Trois ans. Trois années que la guerre civile défigure la Syrie et meurtrit les Syriens. 150.000 morts, près de 600.000 blessés, 2 millions et demi de réfugiés. Leur pays est en guerre, et pourtant ils créent. C’est le nom d’une exposition qui vient de démarrer à Paris, à l’institut des cultures d’Islam. Depuis trois ans la Syrie se déchire, mais malgré ce contexte des artistes exilés ou restés au pays n’ont pas lâché leurs armes.
Cent cinquante œuvres sont rassemblées à la Goutte d’Or, jusqu’au 27 juillet. Alors que certains artistes ont dû cesser de créer, d’autres ont accueilli dans leurs œuvres, de façon souvent directe, parfois oblique, la violence qui sévit dans leur pays. Certains encore manifestent leur refus obstiné de voir l’horizon de leur création réduit à la guerre encore, encore et encore. Ces œuvres, nous rappellent à notre devoir de solidarité. « Dans mon pays, il ne reste que la liberté de mourir. Dans mon pays, la vie est secrète et la mort publique », raconte le texte publié en 2012 sur Facebook par le collectif No, formé d’artistes et d’activistes. Ils invitent les visiteurs du monde entier à utiliser leur corps pour former la lettre qui signifie « Non » en arabe.
Et l’art dans tout ça ? Cesser ou continuer. Partir ou rester. S’exposer ou se taire. Comment créer dans la destruction ? Certains vivent en Europe, en Amérique, en Jordanie, à Dubaï. Et puis il y a ceux qui sont restés.
Vivons cachés, vivons créatifs.
Pour les artistes restés en Syrie, l’anonymat s’avère indispensable pour se protéger. Deux collectifs et une entreprise sont présents à l’ICI pour l’exposition. Le collectif No qui diffuse sur Internet des œuvres multimédias inspirées du dessinateur palestinien Naji Al-Ali.

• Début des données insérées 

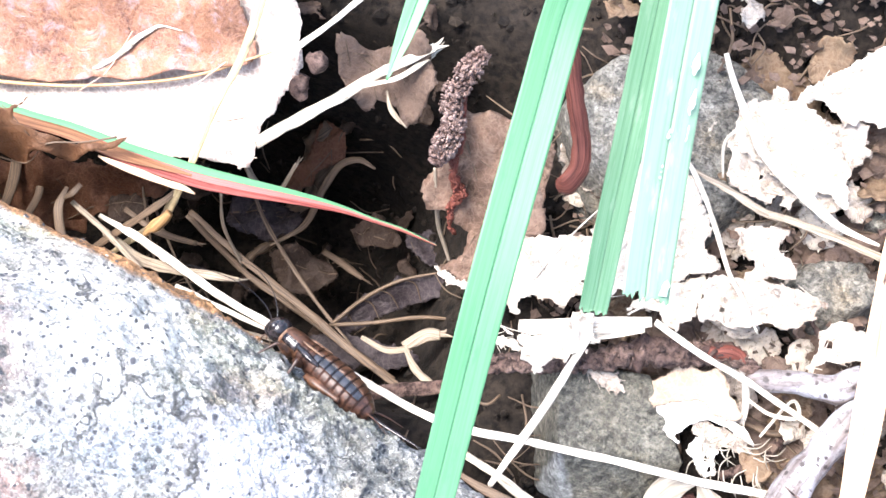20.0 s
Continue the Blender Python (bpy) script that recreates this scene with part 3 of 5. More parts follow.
# ---- the large rock ----
def large_rock():
    planes = [((-25, -25, 13.3), (0.1, -0.164, 1)), ((-9, -13.0, 0.2), (0.58, 1.42, 1)), ((-30, -12.3, 13.0), (0.05, 0.8, 0.75)), ((-14, -24, 12.4), (0.32, 0.06, 1)),
              ((-32, -4.6, -2), (0.22, 1, 0.1)), ((-5, -14.0, -4), (0.38, 1, 0.1)), ((12.6, -20.8, -1.2), (1, -0.2, 0.2)),
              ((-90, -30, 0), (-1, 0.1, 0.1)), ((-30, -70, 0), (0, -1, 0.2)), ((-30, -30, -30), (0, 0, -1))]
    verts, faces = stone_mesh((-14, -34, -8), planes, 8, 140.0, (0.16, 0.3, 0.66), ((0.05, 0.5), (0.14, 0.5), (0.4, 0.4), (1.1, 0.42), (3.0, 0.2)), ridged=1.9, dents=((-30.6, -12.2, 11.3, 1.5, 1.0), (-40, -24, 14.5, 5, 0.7), (-24, -24, 13.5, 6, 0.6), (-33, -32, 14, 5, 0.7), (-9, -29, 11, 5, 0.8), (-47, -24, 16, 3.5, 0.7), (-16, -38, 11, 5, 0.6), (-2, -23, 8, 3, 0.5)))
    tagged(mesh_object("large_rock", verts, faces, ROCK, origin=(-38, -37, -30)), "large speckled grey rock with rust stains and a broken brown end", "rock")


large_rock()


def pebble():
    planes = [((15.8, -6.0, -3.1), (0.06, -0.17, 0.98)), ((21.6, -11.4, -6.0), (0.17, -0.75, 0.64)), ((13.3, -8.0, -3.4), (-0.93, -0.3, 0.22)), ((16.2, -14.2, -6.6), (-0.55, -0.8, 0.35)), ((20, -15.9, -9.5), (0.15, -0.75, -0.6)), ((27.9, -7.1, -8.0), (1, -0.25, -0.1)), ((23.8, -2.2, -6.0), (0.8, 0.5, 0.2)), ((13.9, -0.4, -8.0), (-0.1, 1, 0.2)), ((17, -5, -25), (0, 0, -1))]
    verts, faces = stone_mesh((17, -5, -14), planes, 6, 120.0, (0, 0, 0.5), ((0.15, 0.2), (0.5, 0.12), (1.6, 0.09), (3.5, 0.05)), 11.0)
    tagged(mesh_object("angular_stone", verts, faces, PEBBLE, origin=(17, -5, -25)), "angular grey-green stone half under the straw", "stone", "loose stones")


pebble()

# ---- stones under the litter ----
def buried_stone(centre, reach, top, seed, label):
    rng = random.Random(seed)
    planes = [((centre[0], centre[1], top), (rng.uniform(-0.15, 0.15), rng.uniform(-0.25, 0.05), 1)), ((0, 0, centre[2] - 8), (0, 0, -1))]
    for k in range(7):
        a = 2 * math.pi * (k + rng.uniform(-0.25, 0.25)) / 7
        d = rng.uniform(0.85, 1.1)
        planes.append(((centre[0] + reach[0] * d * math.cos(a), centre[1] + reach[1] * d * math.sin(a), centre[2]), (math.cos(a), math.sin(a), rng.uniform(0.1, 0.5))))
    verts, faces = stone_mesh(centre, planes, 6, 30.0, (0, 0, 0.4), ((0.1, 0.7), (0.4, 0.25), (1.5, 0.07)), seed)
    tagged(mesh_object("buried_stone", verts, faces, BURIED), label, "stone", "loose stones")


buried_stone((20, 26, -4), (14, 13), 3.4, 5, "broad grey stone partly covered by pale leaf litter")
buried_stone((38, 12.5, -6), (7, 5), 1.6, 8, "small grey stone among torn leaves")
buried_stone((62, 12, -4), (9, 8), 3.0, 9, "grey stone among torn leaves and twigs")
buried_stone((47, 24, -5), (7, 7), 1.5, 12, "small grey stone among torn leaves")

# ---- oak leaf and the curled leaf under it ----
def oak_leaf():
    leaf = thing("oak_leaf", -45, 22, -4, "large pale dry oak leaf with a red-brown folded half", "leaf")
    pale = sheet("blade", [(-24.8, 25.4, 2), (-25.8, 22.6, -3), (-28.3, 19.4, -7), (-29.5, 16.3, -9), (-28.8, 15, -9.5), (-30.3, 13.8, -11), (-33.2, 14, -12), (-41.1, 13.2, -13), (-50.5, 13.2, -13), (-61.1, 14.1, -13), (-74.5, 15, -12), (-89.5, 14.1, -11), (-89.4, 31.6, 2), (-73.5, 40.3, 8), (-46.9, 42.6, 9), (-30.8, 35.2, 6)], OAK, leaf, jag=0.25, relief=0.35, scale=0.12, seed=2.0)
    half = [(-31, 24.3, -0.3), (-38, 22.7, -4.2), (-46.8, 20.4, -6.9), (-57, 18.3, -8.2), (-68.3, 16.8, -9.0), (-88.6, 15.9, -9.8), (-87.6, 28.3, 3), (-72.1, 38, 9.5), (-51.3, 37, 10.5), (-35.2, 30.8, 7)]
    fold = sheet("folded_half", [(x, y, on_sheet(pale, x, y) + 1.7) for x, y, _ in half], OAK_BROWN, leaf, "red-brown upper half of the leaf", jag=0.15, relief=0.25, scale=0.1, seed=4.0)
    strand("pale_scar", [(x, y, on_sheet(fold, x, y) + 0.05, w) for x, y, w in ((-51.0, 20.6, 0.1), (-50.1, 21.2, 0.3), (-48.4, 23.0, 0.4), (-46.5, 24.9, 0.45), (-44.8, 26.0, 0.3), (-43.4, 26.6, 0.2), (-40.5, 26.4, 0.08))], LITTER, leaf, "pale wavy scar", flat=0.3, sides=8, lumps=0.2)
    strand("midrib", [(x, y, on_sheet(pale, x, y) + 1.5, r) for x, y, r in ((-28.6, 25.2, 0.14), (-37.7, 22.4, 0.18), (-46.5, 20.1, 0.2), (-56.7, 18.0, 0.22), (-67.8, 16.4, 0.24), (-88, 15.4, 0.26))], RIB, leaf, "orange rib along the fold", lumps=0.05)
    for line in ([(-29.4, 20.1, -4, 0.12), (-31.4, 19.2, -5, 0.16), (-34.7, 18.4, -6, 0.2), (-38.3, 18.4, -6.5, 0.15)], [(-28.7, 15, -8.6, 0.15), (-33.6, 14.5, -9.8, 0.2), (-38.2, 15.3, -10, 0.15), (-42, 16.9, -9, 0.1)], [(-40.5, 16.8, 2.6, 0.1), (-38.5, 19.5, 3.6, 0.12), (-34.5, 23.6, 4.6, 0.1), (-30.5, 27.6, 5.6, 0.08)], [(-53.5, 16.2, 0.5, 0.08), (-51.1, 18.3, 2, 0.11), (-49.1, 21, 3.2, 0.1), (-47.1, 25.7, 4.6, 0.08)]):
        strand("side_vein", [(x, y, on_sheet(fold if z > 0 else pale, x, y) + 0.05, r * 0.6) for x, y, z, r in line], OAK_RIB, leaf, lumps=0.05, sides=6)


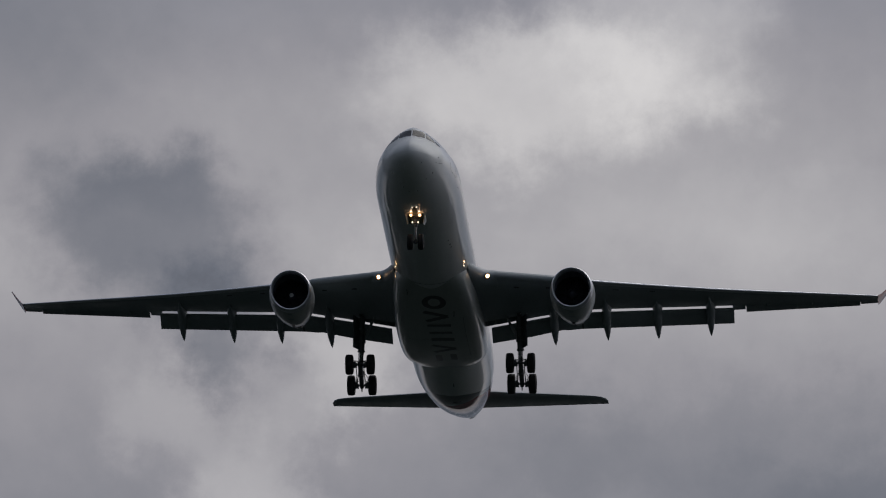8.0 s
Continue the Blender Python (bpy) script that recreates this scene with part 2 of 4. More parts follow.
HUB = material("wheel_hub_alloy", (0.30, 0.30, 0.31), 0.4, 0.7, 0.3, 5.0, 0.05)
FAN = material("dark_fan_titanium", (0.08, 0.082, 0.105), 0.4, 0.6, 0.2, 3.0)
SPINNER = material("pale_spinner_glint_and_piston", (0.62, 0.62, 0.61), 0.4, 0, 0.1, 3.0)
GLASS = material("dark_cockpit_glass", (0.012, 0.014, 0.018), 0.12, 0, 0.1, 2.0, 0, 0.0)
LAMP_WARM = lamp_material("lit_landing_lamp", (1.0, 0.62, 0.33), 14.0)
LAMP_RING = lamp_material("lamp_halo_glow", (1.0, 0.50, 0.20), 1.5)
LAMP_TAXI = lamp_material("lit_taxi_lamp", (1.0, 0.50, 0.22), 8.0)
LAMP_SMALL = lamp_material("lit_small_lamp", (1.0, 0.80, 0.60), 2.6)
NAV_RED = material("red_winglet_paint", (0.32, 0.03, 0.03), 0.3, 0, 0.1, 1.0, 0.02, 0.7)
GRASS = material("mown_grass", (0.033, 0.050, 0.036), 1.0, 0, 0.5, 0.05, 0.0, 0, 30.0)


def dim_far_ground(mat, colour, near, far):
    """Darkens the unseen grass between two distances, so less light bounces up from there."""
    t = mat.node_tree
    b = t.nodes["Principled BSDF"]
    b.inputs["Specular IOR Level"].default_value = 0.05
    grass = b.inputs["Base Color"].links[0].from_socket
    c = t.nodes.new("ShaderNodeTexCoord")
    length = t.nodes.new("ShaderNodeVectorMath")
    length.operation = "LENGTH"
    t.links.new(c.outputs["Object"], length.inputs[0])
    patch = t.nodes.new("ShaderNodeTexNoise")
    patch.inputs["Scale"].default_value, patch.inputs["Detail"].default_value = 0.01, 4
    t.links.new(c.outputs["Object"], patch.inputs["Vector"])
    ragged = t.nodes.new("ShaderNodeMath")
    ragged.operation = "MULTIPLY_ADD"
    t.links.new(patch.outputs[0], ragged.inputs[0])
    ragged.inputs[1].default_value = 300.0
    t.links.new(length.outputs["Value"], ragged.inputs[2])
    step = t.nodes.new("ShaderNodeMapRange")
    step.inputs["From Min"].default_value, step.inputs["From Max"].default_value = near + 150, far + 150
    t.links.new(ragged.outputs[0], step.inputs["Value"])
    mix = t.nodes.new("ShaderNodeMix")
    mix.data_type = "RGBA"
    t.links.new(step.outputs[0], mix.inputs[0])
    t.links.new(grass, mix.inputs[6])
    mix.inputs[7].default_value = (*colour, 1)
    t.links.new(mix.outputs[2], b.inputs["Base Color"])


# darker zone added out of view, dims the airliner's underside while it is far
dim_far_ground(GRASS, (0.0160, 0.0208, 0.0198), 330.0, 580.0)
GLASS.node_tree.nodes["Principled BSDF"].inputs["Specular IOR Level"].default_value = 0.25
FEATHER = material("dark_feathers", (0.03, 0.03, 0.032), 0.8, 0, 0.3, 20.0)


# ---- mesh tools ----
def part(name, bm, mat, parent=None, label="", smooth=True):
    """Links bm as one mesh object under parent."""
    bmesh.ops.remove_doubles(bm, verts=bm.verts, dist=0.0004)
    bmesh.ops.recalc_face_normals(bm, faces=bm.faces)
    me = bpy.data.meshes.new(name)
    bm.to_mesh(me)
    bm.free()
    for one in (mat if isinstance(mat, (list, tuple)) else [mat]):
        me.materials.append(one)
    for f in me.polygons:
        f.use_smooth = smooth
    if smooth:
        me.set_sharp_from_angle(angle=radians(38))
    ob = new(name, me)
    if parent:
        ob.parent = parent
    if label:
        tagged(ob, label)
    return ob


def loft(bm, rings, closed=True, caps=True, mat=0):
    rows = [[bm.verts.new(v) for v in ring] for ring in rings]
    n = len(rings[0])
    for a, b in zip(rows, rows[1:]):
        for k in range(n if closed else n - 1):
            q = (a[k], a[(k + 1) % n], b[(k + 1) % n], b[k])
            f = bm.faces.new(q)
            f.material_index = mat
    if caps:
        for row in (rows[0], rows[-1]):
            bm.faces.new(row).material_index = mat
    return rows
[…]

Abounaddara , une société de production audiovisuelle basée à Damas, spécialisée dans le documentaire et le cinéma d’urgence. Toutes les semaines, ils produisaient une vidéo mise en ligne le vendredi, jour de prière et de manifestation. Le collectif Masasit Mati qui regroupe dix jeunes artistes et militants syriens installés au Moyen-Orient, certains sont encore en Syrie. Ils ont développé un spectacle de marionnettes brocardant Bachar, Top Goon, la revanche d’un petit dictateur.
Les 16 plasticiens et collectifs invités sont Khaled Takreti, Tammam Azzam, Randah Maddah, Mohamad Omran, Abdul Karim, Majdal Al-Beik, Fadi Yazigi, Amr Fahed, Akram al Halabi, Muzaffar Salman, Waseem Al Marzouki, Yaser Safi, Jaber AlAzmeh, le Collectif No Abounaddara, Masasit Mati et Syrie : l’art en armes.
Cette exposition s’inscrit dans une programmation plus large dédiée à faire entendre la voix des Syriens aujourd’hui élaborée en partenariat avec : Chams Collectif Syrie, Ila Souria, Norias, Souria Houria et SyriArt.